Celebrating Rosie the Riveter in California
During World War II millions of American women entered the workforce to replace those who serving overseas. Many of these women worked in the defense industry manufacturing munitions and war supplies. In California two cities. Richmond and Long Beach, housed numerous shipyards and plants and employed many “Rosie the Riveters.” Though the war is long over both cities house tributes to those important women of history and I recently visited both.
The city of Richmond, located on the San Francisco Bay, played a significant role in World War II. Not only did the shipyard produce the most sea vessels in the country (747!) but it also housed over 56 different industries related to the war. In fact, in three years the population quadrupled thanks to influx of workers.
Because of Richmond’s significant contribution to the war effort and the abundance of surviving era sites it’s now home to the Rosie the Riveter WWII Home Front National Historical Park.
The park encompasses a large portion of the Richmond waterfront and contains numerous historic sites to visit. On my visit, I had limited time so my only stop was the Visitor Education Center located adjacent to the historic Ford Assembly Plant.
You would not believe how massive this plant is. It’s humongous, especially when you park at the wrong end and have to walk the entire length to get to the visitor’s center. Oy!
As you may have already guessed it was originally used to manufacture Fords. During the war the plant was converted to defense and manufactured combat vehicles. After the war it reverted back to Ford but was eventually closed. It then sat vacant for decades and was slated for demolition. Thankfully, preservationists intervened and it’s now beautifully restored and headquarters to numerous companies.

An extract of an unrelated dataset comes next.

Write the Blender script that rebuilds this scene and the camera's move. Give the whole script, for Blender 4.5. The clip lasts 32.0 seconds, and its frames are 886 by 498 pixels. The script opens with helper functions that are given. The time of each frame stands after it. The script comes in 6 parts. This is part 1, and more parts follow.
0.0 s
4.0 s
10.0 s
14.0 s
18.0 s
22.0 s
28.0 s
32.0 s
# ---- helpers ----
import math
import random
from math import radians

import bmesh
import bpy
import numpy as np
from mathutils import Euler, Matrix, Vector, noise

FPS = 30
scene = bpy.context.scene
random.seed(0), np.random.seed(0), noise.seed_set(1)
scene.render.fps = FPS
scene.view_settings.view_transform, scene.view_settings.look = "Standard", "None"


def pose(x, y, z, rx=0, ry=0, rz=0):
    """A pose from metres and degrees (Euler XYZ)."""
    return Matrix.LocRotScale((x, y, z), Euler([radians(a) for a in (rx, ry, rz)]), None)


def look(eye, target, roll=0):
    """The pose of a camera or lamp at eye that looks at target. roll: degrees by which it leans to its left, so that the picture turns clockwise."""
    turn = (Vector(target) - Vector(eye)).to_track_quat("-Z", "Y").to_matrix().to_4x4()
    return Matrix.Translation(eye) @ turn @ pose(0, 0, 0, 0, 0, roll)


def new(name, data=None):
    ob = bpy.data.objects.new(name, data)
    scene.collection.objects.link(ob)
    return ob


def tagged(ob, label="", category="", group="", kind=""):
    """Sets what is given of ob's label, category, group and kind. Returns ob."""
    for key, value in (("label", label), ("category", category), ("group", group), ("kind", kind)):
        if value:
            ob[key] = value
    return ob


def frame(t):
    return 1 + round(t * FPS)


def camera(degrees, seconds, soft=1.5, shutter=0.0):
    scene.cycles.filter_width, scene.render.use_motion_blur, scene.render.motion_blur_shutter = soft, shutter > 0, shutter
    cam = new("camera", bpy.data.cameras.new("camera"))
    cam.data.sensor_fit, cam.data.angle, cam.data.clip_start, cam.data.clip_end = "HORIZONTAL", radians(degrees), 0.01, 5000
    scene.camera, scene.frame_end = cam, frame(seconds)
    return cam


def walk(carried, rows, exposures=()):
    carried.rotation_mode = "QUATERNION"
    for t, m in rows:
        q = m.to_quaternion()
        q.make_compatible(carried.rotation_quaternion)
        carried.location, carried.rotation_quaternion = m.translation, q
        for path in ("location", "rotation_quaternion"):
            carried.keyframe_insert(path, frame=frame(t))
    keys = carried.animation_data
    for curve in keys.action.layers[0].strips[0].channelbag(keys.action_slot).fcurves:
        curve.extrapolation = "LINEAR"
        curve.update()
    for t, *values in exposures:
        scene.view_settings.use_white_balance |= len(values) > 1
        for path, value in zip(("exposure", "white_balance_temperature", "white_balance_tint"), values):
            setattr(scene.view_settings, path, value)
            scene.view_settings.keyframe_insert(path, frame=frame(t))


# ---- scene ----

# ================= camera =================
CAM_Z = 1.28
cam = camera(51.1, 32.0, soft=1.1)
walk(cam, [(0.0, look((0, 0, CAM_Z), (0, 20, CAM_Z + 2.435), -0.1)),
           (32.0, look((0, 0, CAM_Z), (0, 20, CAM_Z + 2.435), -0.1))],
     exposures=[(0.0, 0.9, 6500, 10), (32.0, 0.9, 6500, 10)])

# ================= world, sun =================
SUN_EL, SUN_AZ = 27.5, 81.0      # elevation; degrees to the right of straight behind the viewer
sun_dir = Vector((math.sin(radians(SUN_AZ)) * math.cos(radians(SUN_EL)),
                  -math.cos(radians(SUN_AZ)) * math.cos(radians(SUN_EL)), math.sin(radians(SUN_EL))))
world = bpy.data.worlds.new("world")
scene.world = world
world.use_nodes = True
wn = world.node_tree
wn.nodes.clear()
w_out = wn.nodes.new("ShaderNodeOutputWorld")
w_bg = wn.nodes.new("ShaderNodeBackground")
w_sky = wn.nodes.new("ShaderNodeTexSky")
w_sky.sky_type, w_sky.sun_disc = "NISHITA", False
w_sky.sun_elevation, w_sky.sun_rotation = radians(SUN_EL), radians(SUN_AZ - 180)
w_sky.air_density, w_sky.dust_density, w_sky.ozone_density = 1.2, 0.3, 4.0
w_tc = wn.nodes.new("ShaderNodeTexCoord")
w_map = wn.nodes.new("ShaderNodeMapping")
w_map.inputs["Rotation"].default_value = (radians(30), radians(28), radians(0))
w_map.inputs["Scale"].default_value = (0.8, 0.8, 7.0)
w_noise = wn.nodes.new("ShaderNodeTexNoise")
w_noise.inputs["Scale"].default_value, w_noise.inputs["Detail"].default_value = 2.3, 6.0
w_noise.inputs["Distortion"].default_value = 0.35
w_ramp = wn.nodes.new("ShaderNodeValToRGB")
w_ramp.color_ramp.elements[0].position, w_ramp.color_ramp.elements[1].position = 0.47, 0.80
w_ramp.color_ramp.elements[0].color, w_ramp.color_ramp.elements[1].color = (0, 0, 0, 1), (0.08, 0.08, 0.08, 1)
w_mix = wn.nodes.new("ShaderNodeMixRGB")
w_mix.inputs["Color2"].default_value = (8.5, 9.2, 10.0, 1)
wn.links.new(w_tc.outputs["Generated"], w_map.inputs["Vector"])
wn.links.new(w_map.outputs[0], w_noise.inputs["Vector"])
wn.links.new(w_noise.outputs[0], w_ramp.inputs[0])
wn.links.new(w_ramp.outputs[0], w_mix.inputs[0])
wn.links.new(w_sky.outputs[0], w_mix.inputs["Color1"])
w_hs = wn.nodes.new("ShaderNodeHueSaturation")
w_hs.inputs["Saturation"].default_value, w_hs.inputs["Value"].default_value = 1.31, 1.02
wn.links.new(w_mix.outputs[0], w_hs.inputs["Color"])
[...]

Housed in an adjacent annex, the Visitor’s Center is home to a museum dedicated to the history of the war effort and particularly Richmond’s involvement. Through numerous interactive displays I learned the story of Rosie the Riveter and the millions of women she represented.
Returning home to Southern California I was happy to learn of our very own tribute to Rosie in Long Beach.

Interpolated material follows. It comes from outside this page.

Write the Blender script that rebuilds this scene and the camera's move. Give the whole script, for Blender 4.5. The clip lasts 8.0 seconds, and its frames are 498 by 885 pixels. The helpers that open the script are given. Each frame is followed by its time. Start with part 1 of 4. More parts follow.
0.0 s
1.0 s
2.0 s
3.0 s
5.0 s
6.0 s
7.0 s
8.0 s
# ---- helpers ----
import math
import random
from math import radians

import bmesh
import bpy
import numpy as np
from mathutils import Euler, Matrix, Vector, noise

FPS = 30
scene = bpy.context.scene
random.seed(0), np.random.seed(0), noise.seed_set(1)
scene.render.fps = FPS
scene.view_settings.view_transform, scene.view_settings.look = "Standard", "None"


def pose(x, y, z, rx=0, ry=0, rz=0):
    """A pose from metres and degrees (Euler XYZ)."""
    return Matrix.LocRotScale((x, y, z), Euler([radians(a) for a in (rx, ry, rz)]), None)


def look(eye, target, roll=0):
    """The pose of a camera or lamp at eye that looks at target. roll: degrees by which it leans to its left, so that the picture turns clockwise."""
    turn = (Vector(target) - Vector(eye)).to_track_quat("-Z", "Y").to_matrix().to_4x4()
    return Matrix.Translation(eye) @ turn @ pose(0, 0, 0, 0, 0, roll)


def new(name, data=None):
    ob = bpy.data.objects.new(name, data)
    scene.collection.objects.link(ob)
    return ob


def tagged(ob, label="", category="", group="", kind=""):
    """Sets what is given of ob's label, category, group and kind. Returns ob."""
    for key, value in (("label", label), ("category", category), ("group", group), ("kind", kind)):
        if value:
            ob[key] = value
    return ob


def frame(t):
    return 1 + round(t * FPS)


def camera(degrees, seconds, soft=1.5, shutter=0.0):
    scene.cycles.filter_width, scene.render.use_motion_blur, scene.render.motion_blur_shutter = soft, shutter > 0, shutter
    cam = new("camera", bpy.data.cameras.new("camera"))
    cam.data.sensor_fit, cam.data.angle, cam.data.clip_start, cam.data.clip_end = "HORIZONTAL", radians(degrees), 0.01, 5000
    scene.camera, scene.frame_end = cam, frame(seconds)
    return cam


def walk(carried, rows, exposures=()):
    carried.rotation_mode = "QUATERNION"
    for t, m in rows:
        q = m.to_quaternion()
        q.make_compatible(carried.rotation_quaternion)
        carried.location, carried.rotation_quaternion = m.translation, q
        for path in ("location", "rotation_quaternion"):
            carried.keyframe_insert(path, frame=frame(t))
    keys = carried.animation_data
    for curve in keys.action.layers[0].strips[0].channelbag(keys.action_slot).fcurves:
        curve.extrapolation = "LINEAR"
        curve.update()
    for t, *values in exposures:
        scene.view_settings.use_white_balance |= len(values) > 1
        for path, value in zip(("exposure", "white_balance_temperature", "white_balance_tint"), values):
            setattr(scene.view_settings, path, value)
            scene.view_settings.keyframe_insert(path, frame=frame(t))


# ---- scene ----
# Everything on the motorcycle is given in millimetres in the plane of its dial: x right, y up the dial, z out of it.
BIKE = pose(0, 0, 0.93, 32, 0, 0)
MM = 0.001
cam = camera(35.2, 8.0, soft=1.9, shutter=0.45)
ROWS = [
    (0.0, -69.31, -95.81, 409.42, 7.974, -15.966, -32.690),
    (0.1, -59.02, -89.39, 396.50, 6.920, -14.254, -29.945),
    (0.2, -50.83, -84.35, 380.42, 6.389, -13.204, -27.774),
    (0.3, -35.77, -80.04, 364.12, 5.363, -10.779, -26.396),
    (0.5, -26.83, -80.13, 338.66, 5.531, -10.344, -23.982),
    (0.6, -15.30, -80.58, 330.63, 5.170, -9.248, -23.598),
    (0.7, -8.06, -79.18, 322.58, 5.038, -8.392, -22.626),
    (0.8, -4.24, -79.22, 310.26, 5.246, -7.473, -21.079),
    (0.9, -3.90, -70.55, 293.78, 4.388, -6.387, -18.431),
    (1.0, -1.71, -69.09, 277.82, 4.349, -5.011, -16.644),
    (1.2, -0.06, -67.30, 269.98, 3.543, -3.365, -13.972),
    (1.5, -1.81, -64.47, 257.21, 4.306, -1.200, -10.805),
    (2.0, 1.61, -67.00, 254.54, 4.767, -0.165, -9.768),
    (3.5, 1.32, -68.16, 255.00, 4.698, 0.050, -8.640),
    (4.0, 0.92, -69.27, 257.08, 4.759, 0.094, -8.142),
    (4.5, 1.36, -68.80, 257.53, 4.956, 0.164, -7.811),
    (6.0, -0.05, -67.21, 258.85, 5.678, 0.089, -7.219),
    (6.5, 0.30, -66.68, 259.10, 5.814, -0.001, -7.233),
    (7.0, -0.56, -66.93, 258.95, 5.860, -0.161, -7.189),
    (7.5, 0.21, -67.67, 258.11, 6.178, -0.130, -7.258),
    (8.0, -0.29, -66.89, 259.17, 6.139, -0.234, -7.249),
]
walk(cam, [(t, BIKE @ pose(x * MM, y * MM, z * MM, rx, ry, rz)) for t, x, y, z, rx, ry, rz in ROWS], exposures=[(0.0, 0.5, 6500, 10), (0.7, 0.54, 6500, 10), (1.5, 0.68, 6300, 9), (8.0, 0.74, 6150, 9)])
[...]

Like Richmond, Long Beach is also a coastal city and home to naval shipyards during the war. In addition numerous aviation plants such as Boeing and Douglas Aircraft were based there. Like their compatriots to the north the women of Long Beach and the surrounding areas made a significant contribution to the war effort.

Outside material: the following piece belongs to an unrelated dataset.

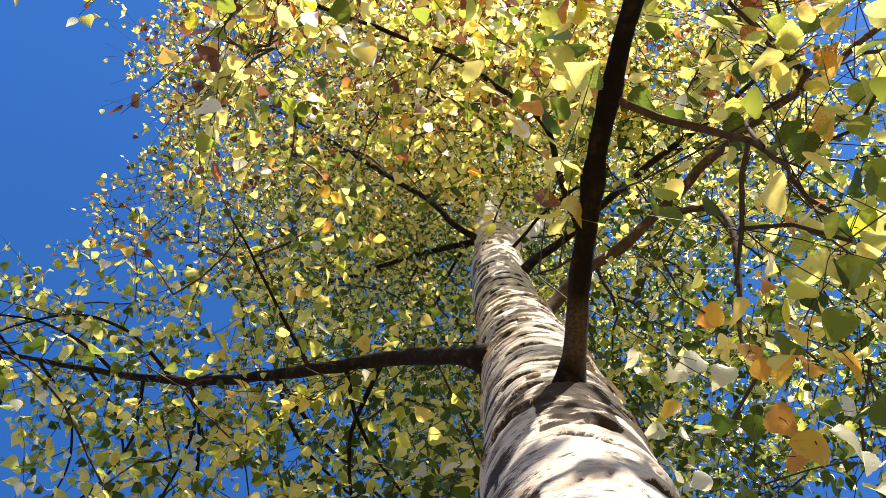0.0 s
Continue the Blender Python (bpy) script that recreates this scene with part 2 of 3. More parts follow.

The Rosie the Riveter Park is located at the corner of Conant & Clark in east Long Beach next to the site of the former Douglas Aircraft plant. Though small in size the park packs a lot of information into its design and I spent a lovely evening walking around learning of this important part of history.
There are several signs throughout offering stories of the Long Beach war effort and they can be used as a companion to an available audio tour. Once again, I had limited time, so I skipped the tour and instead walked a path that featured a timeline of the war years.
Soon, I hope to return to the park to take the audio tour and fully immerse myself in the area’s World War II history. In the meantime, I’m so happy to have visited both locations dedicated to the millions of women who helped win the war. I’m so proud of California’s contribution to the war effort and am glad those responsible won’t be forgotten.